**** Data extract
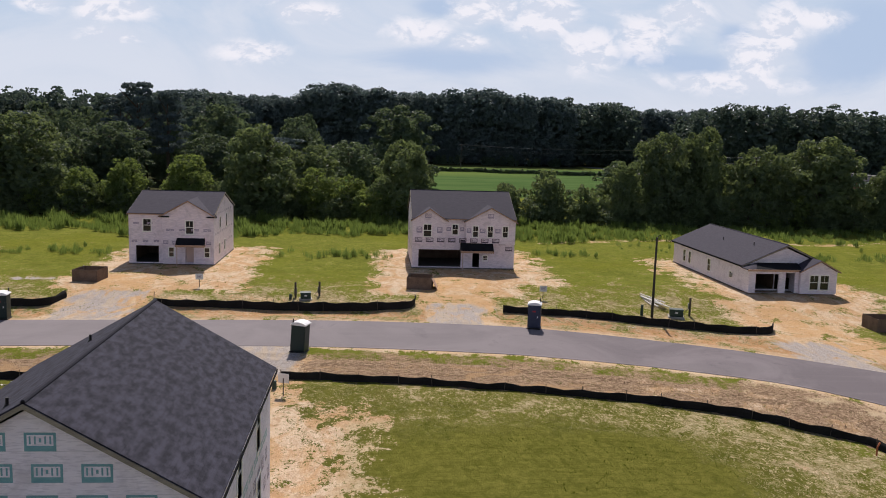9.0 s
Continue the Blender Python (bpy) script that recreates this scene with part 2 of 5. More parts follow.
    n.put(n.math("MULTIPLY", n.math("SUBTRACT", sep.outputs[0], sep.outputs[1]), 1.9), rake.inputs[1])
    furrow = n.noise(rake.outputs[0], 1.3, 6.0, 0.72, 0.6)
    till = n.mix(n.step(furrow, 0.40, 0.60), (0.205, 0.135, 0.086), (0.43, 0.308, 0.205))
    till = n.mix(n.step(fine, 0.5, 0.72, 0.0, 0.7), till, (0.115, 0.075, 0.042))
    till = n.mix(n.step(clump, 0.56, 0.66, 0.0, 0.7), till, (0.115, 0.115, 0.035))
    till = n.mix(n.step(small, 0.58, 0.75, 0.0, 0.6), till, (0.38, 0.25, 0.13))
    till = n.mix(n.math("MULTIPLY", n.step(mid, 0.50, 0.62), n.step(n.attr("road_d"), 3.0, 5.0, 0.15, 0.75)), till, (0.44, 0.285, 0.155))
    col = n.mix(n.step(n.math("ADD", n.attr("tilled"), n.math("MULTIPLY", ragged, 0.5)), 0.4, 0.62), col, till)
    sand = n.mix(n.step(n.noise(n.scaled(flat, (1.3, 0.6, 1.0)), 0.30, 6.0, 0.68, 1.2), 0.42, 0.58), (0.620, 0.486, 0.349), (0.532, 0.342, 0.186))
    sand = n.mix(n.step(streak, 0.45, 0.7, 0.0, 0.8), sand, (0.389, 0.231, 0.124))
    sand = n.mix(n.step(fine, 0.52, 0.8, 0.0, 0.6), sand, (0.703, 0.592, 0.463))
    sand = n.mix(n.step(small, 0.54, 0.66, 0.0, 0.55), sand, (0.315, 0.208, 0.124))
    sand = n.mix(n.step(fleck, 0.55, 0.64, 0.0, 0.55), sand, (0.703, 0.564, 0.425))
    sand = n.mix(n.math("MULTIPLY", n.attr("ochre"), n.step(n.noise(flat, 0.42, 5.0, 0.65, 1.0), 0.36, 0.60, 0.1, 0.85)), sand, (0.536, 0.338, 0.172))
    verge = n.math("MULTIPLY", n.attr("rust"), n.step(streak, 0.36, 0.6, 0.35, 0.9))
    verge = n.math("MULTIPLY", verge, n.math("SUBTRACT", 1.0, n.step(n.attr("bare"), 0.74, 0.84)))
    sand = n.mix(verge, sand, (0.40, 0.230, 0.115))
    worn = n.math("MULTIPLY", n.step(n.attr("lush"), 0.2, 0.36), n.step(n.attr("bare"), 0.5, 0.75, 0.8, 0.0))
    sand = n.mix(worn, sand, n.mix(n.step(small, 0.4, 0.62), (0.52, 0.42, 0.27), (0.40, 0.30, 0.17)))
    bare = n.step(n.math("ADD", n.attr("bare"), n.math("MULTIPLY", ragged, n.step(n.attr("bare"), 0.04, 0.30, 0.35, 1.4))), 0.43, 0.58)
    sprout = n.math("MULTIPLY", n.step(clump, 0.57, 0.63), n.step(n.attr("bare"), 0.75, 0.9, 0.85, 0.15))
    sand = n.mix(n.math("MULTIPLY", sprout, n.math("SUBTRACT", 1.0, n.attr("pale"))), sand, (0.139, 0.139, 0.033))
    col = n.mix(bare, col, sand)
    col = n.mix(n.math("MULTIPLY", n.math("MULTIPLY", bare, n.attr("pale")), 0.5), col, (0.58, 0.45, 0.31))
    vor = n.add("ShaderNodeTexVoronoi")
    n.put(flat, vor.inputs["Vector"])
    vor.inputs["Scale"].default_value = 11.0
    stone = n.mix(n.math("MULTIPLY", vor.outputs["Color"], 1.0), (0.285, 0.250, 0.232), (0.49, 0.440, 0.408))
    stone = n.mix(n.step(n.noise(n.scaled(flat, (1.4, 0.35, 1.0)), 0.55, 5.0, 0.62, 1.4), 0.46, 0.64, 0.0, 0.65), stone, (0.50, 0.395, 0.285))
    drift = n.math("ADD", n.math("MULTIPLY", n.noise(n.scaled(flat, (1.5, 0.42, 1.0)), 0.36, 5.0, 0.60, 1.6), 0.75), n.math("MULTIPLY", fine, 0.25))
    grav = n.step(n.math("ADD", n.attr("gravel"), n.math("MULTIPLY", n.math("SUBTRACT", drift, 0.5), 2.4)), 0.36, 0.66)
    grav = n.math("MULTIPLY", grav, n.step(n.attr("gravel"), 0.03, 0.14))
    col = n.mix(grav, col, stone)
    crop = n.mix(n.step(n.noise(n.scaled(flat, (0.3, 1.0, 1.0)), 0.12, 4.0), 0.4, 0.6), (0.066, 0.116, 0.038), (0.086, 0.140, 0.048))
    crop = n.mix(n.attr("crop_pale"), crop, (0.130, 0.175, 0.048))
    col = n.mix(n.attr("crop"), col, crop)
    col = n.mix(n.attr("litter"), col, n.mix(n.step(mid, 0.4, 0.6), (0.034, 0.030, 0.020), (0.050, 0.050, 0.026)))
    n.put(col, p.inputs["Base Color"])
    p.inputs["Roughness"].default_value, p.inputs["Specular IOR Level"].default_value = 1.0, 0.0
    h = n.math("ADD", n.math("MULTIPLY", small, 0.7), n.math("ADD", n.math("MULTIPLY", fine, 0.6), n.math("MULTIPLY", n.attr("tilled"), furrow)))
    n.put(n.bump(h, 1.0, 0.12), p.inputs["Normal"])
    return m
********
== Your instructions ==
Leave the pictures out, and print every line of the listing exactly as written.

== Problem solution ==
9.0 s
Continue the Blender Python (bpy) script that recreates this scene with part 2 of 5. More parts follow.
    n.put(n.math("MULTIPLY", n.math("SUBTRACT", sep.outputs[0], sep.outputs[1]), 1.9), rake.inputs[1])
    furrow = n.noise(rake.outputs[0], 1.3, 6.0, 0.72, 0.6)
    till = n.mix(n.step(furrow, 0.40, 0.60), (0.205, 0.135, 0.086), (0.43, 0.308, 0.205))
    till = n.mix(n.step(fine, 0.5, 0.72, 0.0, 0.7), till, (0.115, 0.075, 0.042))
    till = n.mix(n.step(clump, 0.56, 0.66, 0.0, 0.7), till, (0.115, 0.115, 0.035))
    till = n.mix(n.step(small, 0.58, 0.75, 0.0, 0.6), till, (0.38, 0.25, 0.13))
    till = n.mix(n.math("MULTIPLY", n.step(mid, 0.50, 0.62), n.step(n.attr("road_d"), 3.0, 5.0, 0.15, 0.75)), till, (0.44, 0.285, 0.155))
    col = n.mix(n.step(n.math("ADD", n.attr("tilled"), n.math("MULTIPLY", ragged, 0.5)), 0.4, 0.62), col, till)
    sand = n.mix(n.step(n.noise(n.scaled(flat, (1.3, 0.6, 1.0)), 0.30, 6.0, 0.68, 1.2), 0.42, 0.58), (0.620, 0.486, 0.349), (0.532, 0.342, 0.186))
    sand = n.mix(n.step(streak, 0.45, 0.7, 0.0, 0.8), sand, (0.389, 0.231, 0.124))
    sand = n.mix(n.step(fine, 0.52, 0.8, 0.0, 0.6), sand, (0.703, 0.592, 0.463))
    sand = n.mix(n.step(small, 0.54, 0.66, 0.0, 0.55), sand, (0.315, 0.208, 0.124))
    sand = n.mix(n.step(fleck, 0.55, 0.64, 0.0, 0.55), sand, (0.703, 0.564, 0.425))
    sand = n.mix(n.math("MULTIPLY", n.attr("ochre"), n.step(n.noise(flat, 0.42, 5.0, 0.65, 1.0), 0.36, 0.60, 0.1, 0.85)), sand, (0.536, 0.338, 0.172))
    verge = n.math("MULTIPLY", n.attr("rust"), n.step(streak, 0.36, 0.6, 0.35, 0.9))
    verge = n.math("MULTIPLY", verge, n.math("SUBTRACT", 1.0, n.step(n.attr("bare"), 0.74, 0.84)))
    sand = n.mix(verge, sand, (0.40, 0.230, 0.115))
    worn = n.math("MULTIPLY", n.step(n.attr("lush"), 0.2, 0.36), n.step(n.attr("bare"), 0.5, 0.75, 0.8, 0.0))
    sand = n.mix(worn, sand, n.mix(n.step(small, 0.4, 0.62), (0.52, 0.42, 0.27), (0.40, 0.30, 0.17)))
    bare = n.step(n.math("ADD", n.attr("bare"), n.math("MULTIPLY", ragged, n.step(n.attr("bare"), 0.04, 0.30, 0.35, 1.4))), 0.43, 0.58)
    sprout = n.math("MULTIPLY", n.step(clump, 0.57, 0.63), n.step(n.attr("bare"), 0.75, 0.9, 0.85, 0.15))
    sand = n.mix(n.math("MULTIPLY", sprout, n.math("SUBTRACT", 1.0, n.attr("pale"))), sand, (0.139, 0.139, 0.033))
    col = n.mix(bare, col, sand)
    col = n.mix(n.math("MULTIPLY", n.math("MULTIPLY", bare, n.attr("pale")), 0.5), col, (0.58, 0.45, 0.31))
    vor = n.add("ShaderNodeTexVoronoi")
    n.put(flat, vor.inputs["Vector"])
    vor.inputs["Scale"].default_value = 11.0
    stone = n.mix(n.math("MULTIPLY", vor.outputs["Color"], 1.0), (0.285, 0.250, 0.232), (0.49, 0.440, 0.408))
    stone = n.mix(n.step(n.noise(n.scaled(flat, (1.4, 0.35, 1.0)), 0.55, 5.0, 0.62, 1.4), 0.46, 0.64, 0.0, 0.65), stone, (0.50, 0.395, 0.285))
    drift = n.math("ADD", n.math("MULTIPLY", n.noise(n.scaled(flat, (1.5, 0.42, 1.0)), 0.36, 5.0, 0.60, 1.6), 0.75), n.math("MULTIPLY", fine, 0.25))
    grav = n.step(n.math("ADD", n.attr("gravel"), n.math("MULTIPLY", n.math("SUBTRACT", drift, 0.5), 2.4)), 0.36, 0.66)
    grav = n.math("MULTIPLY", grav, n.step(n.attr("gravel"), 0.03, 0.14))
    col = n.mix(grav, col, stone)
    crop = n.mix(n.step(n.noise(n.scaled(flat, (0.3, 1.0, 1.0)), 0.12, 4.0), 0.4, 0.6), (0.066, 0.116, 0.038), (0.086, 0.140, 0.048))
    crop = n.mix(n.attr("crop_pale"), crop, (0.130, 0.175, 0.048))
    col = n.mix(n.attr("crop"), col, crop)
    col = n.mix(n.attr("litter"), col, n.mix(n.step(mid, 0.4, 0.6), (0.034, 0.030, 0.020), (0.050, 0.050, 0.026)))
    n.put(col, p.inputs["Base Color"])
    p.inputs["Roughness"].default_value, p.inputs["Specular IOR Level"].default_value = 1.0, 0.0
    h = n.math("ADD", n.math("MULTIPLY", small, 0.7), n.math("ADD", n.math("MULTIPLY", fine, 0.6), n.math("MULTIPLY", n.attr("tilled"), furrow)))
    n.put(n.bump(h, 1.0, 0.12), p.inputs["Normal"])
    return m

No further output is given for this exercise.